Output exactly the lines between the line that contains "return 1 + round(t * FPS)" and the last line of the material, counting both.
════════════════════
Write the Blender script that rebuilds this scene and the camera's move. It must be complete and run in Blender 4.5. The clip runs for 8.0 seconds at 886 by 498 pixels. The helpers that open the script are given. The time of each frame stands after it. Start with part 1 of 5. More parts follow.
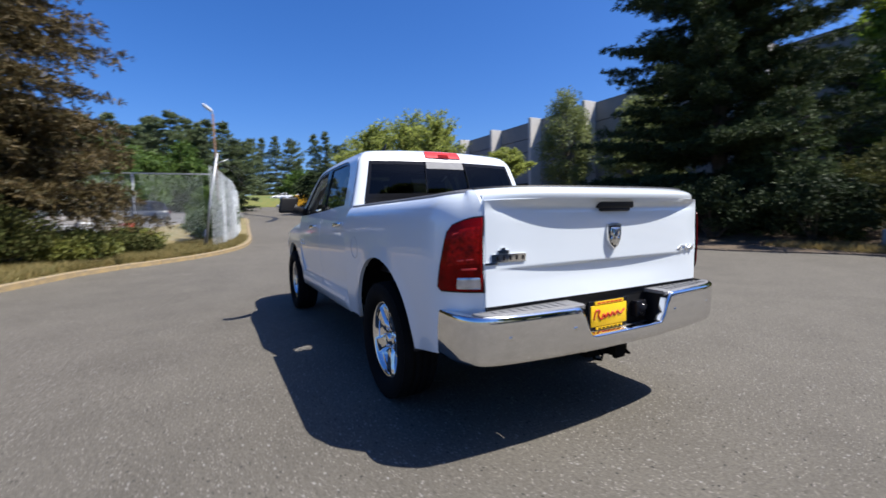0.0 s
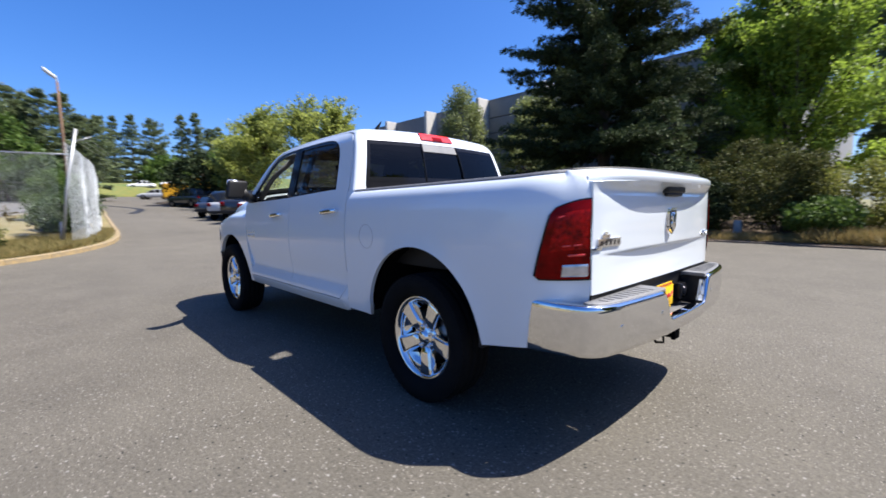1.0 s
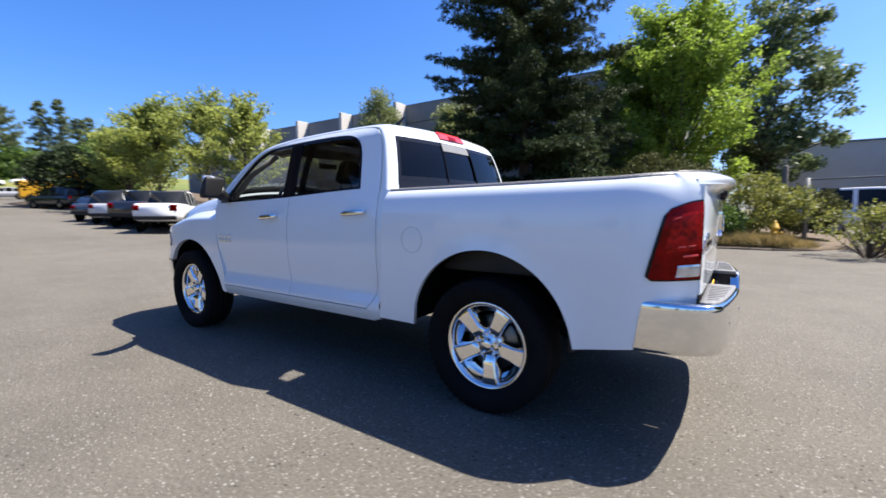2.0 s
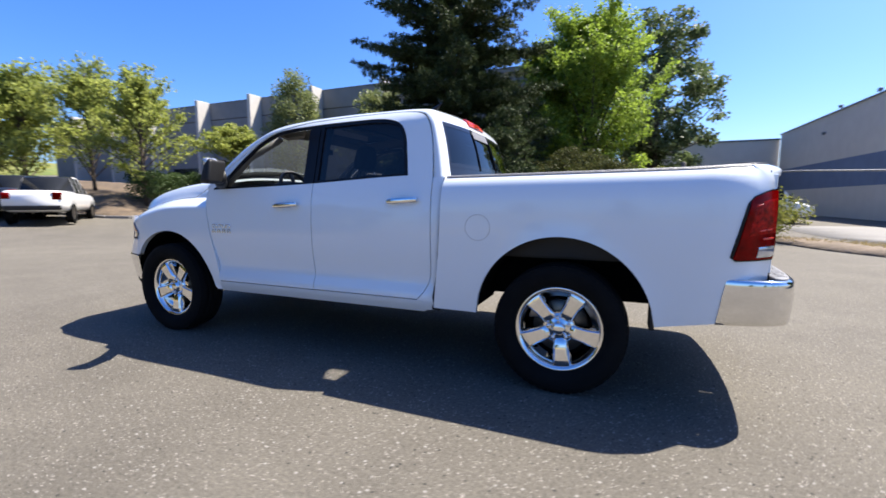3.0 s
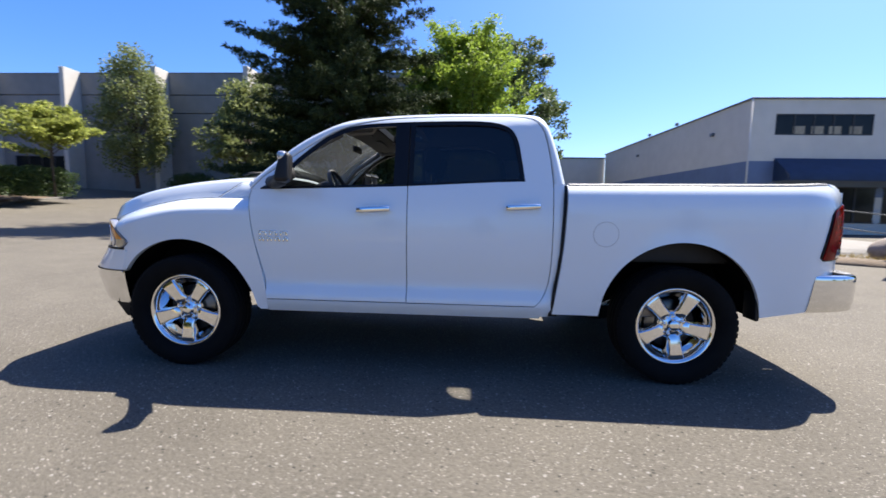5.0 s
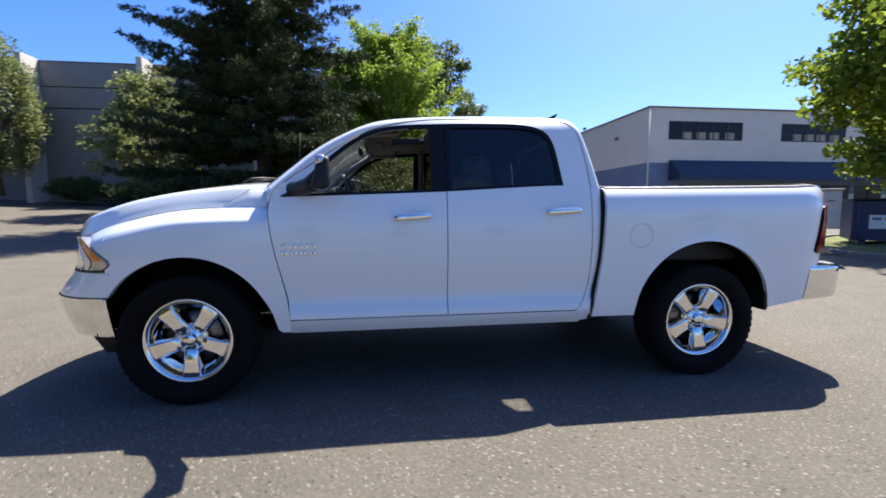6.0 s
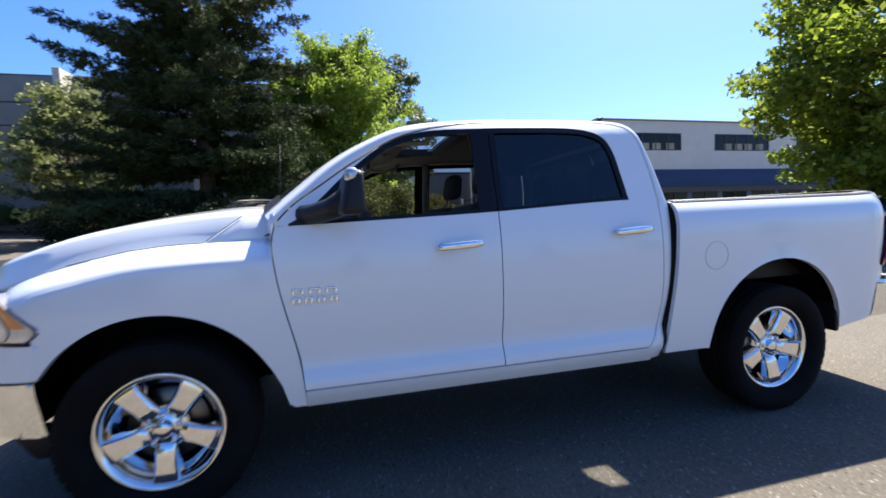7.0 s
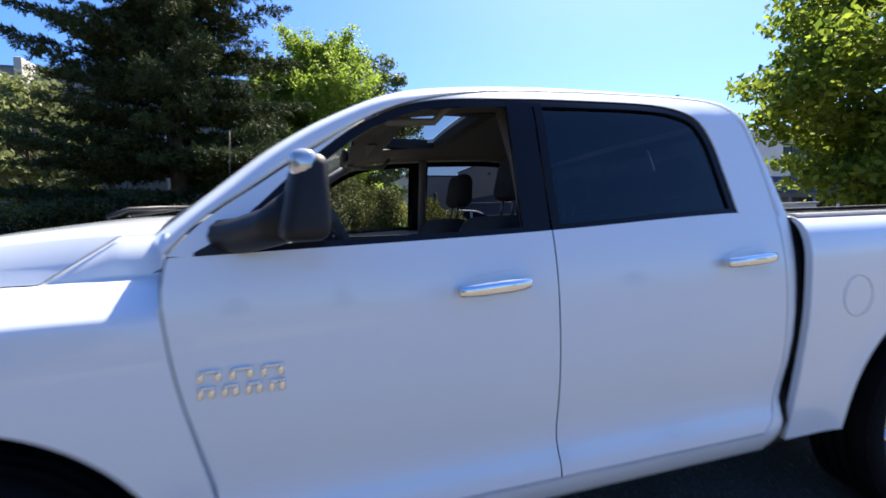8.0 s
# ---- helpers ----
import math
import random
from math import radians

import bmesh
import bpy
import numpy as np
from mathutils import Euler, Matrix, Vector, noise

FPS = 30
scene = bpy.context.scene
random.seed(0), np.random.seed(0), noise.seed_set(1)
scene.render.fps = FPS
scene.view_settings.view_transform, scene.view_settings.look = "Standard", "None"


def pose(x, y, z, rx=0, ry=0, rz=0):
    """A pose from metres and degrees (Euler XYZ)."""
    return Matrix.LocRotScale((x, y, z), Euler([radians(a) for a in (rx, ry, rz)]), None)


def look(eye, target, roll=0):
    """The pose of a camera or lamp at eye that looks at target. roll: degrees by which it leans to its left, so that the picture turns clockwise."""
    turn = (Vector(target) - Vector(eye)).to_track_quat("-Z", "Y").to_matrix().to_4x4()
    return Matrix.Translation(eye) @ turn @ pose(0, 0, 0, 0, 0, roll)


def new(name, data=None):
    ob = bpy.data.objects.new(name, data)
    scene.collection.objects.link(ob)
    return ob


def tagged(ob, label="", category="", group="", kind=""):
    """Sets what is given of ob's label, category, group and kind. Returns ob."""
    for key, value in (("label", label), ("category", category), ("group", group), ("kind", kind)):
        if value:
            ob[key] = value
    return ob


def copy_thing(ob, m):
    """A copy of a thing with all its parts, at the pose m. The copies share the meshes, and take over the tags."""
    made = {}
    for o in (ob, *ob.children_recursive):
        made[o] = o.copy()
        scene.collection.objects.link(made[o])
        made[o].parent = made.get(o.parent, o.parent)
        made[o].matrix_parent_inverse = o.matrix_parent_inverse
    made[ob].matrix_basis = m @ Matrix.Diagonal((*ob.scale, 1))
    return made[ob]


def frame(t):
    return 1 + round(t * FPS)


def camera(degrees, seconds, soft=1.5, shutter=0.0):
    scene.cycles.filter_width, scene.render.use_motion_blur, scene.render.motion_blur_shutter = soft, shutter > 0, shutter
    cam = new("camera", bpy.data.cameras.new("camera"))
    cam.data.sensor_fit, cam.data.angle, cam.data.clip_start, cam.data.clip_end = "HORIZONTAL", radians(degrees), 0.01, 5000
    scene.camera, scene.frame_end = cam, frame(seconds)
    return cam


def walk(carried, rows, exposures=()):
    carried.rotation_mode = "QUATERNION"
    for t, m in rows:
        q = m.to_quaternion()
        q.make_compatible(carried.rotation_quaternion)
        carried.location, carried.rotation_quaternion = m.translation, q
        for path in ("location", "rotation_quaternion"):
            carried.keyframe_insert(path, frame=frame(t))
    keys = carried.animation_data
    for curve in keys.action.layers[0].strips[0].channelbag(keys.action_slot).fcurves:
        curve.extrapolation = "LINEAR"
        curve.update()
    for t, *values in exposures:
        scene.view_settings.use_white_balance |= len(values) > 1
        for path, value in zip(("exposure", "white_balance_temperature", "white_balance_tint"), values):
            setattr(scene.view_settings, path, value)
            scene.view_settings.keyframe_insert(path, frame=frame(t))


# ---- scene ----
════════════════════
■ Exercise answer
    return 1 + round(t * FPS)


def camera(degrees, seconds, soft=1.5, shutter=0.0):
    scene.cycles.filter_width, scene.render.use_motion_blur, scene.render.motion_blur_shutter = soft, shutter > 0, shutter
    cam = new("camera", bpy.data.cameras.new("camera"))
    cam.data.sensor_fit, cam.data.angle, cam.data.clip_start, cam.data.clip_end = "HORIZONTAL", radians(degrees), 0.01, 5000
    scene.camera, scene.frame_end = cam, frame(seconds)
    return cam


def walk(carried, rows, exposures=()):
    carried.rotation_mode = "QUATERNION"
    for t, m in rows:
        q = m.to_quaternion()
        q.make_compatible(carried.rotation_quaternion)
        carried.location, carried.rotation_quaternion = m.translation, q
        for path in ("location", "rotation_quaternion"):
            carried.keyframe_insert(path, frame=frame(t))
    keys = carried.animation_data
    for curve in keys.action.layers[0].strips[0].channelbag(keys.action_slot).fcurves:
        curve.extrapolation = "LINEAR"
        curve.update()
    for t, *values in exposures:
        scene.view_settings.use_white_balance |= len(values) > 1
        for path, value in zip(("exposure", "white_balance_temperature", "white_balance_tint"), values):
            setattr(scene.view_settings, path, value)
            scene.view_settings.keyframe_insert(path, frame=frame(t))


# ---- scene ----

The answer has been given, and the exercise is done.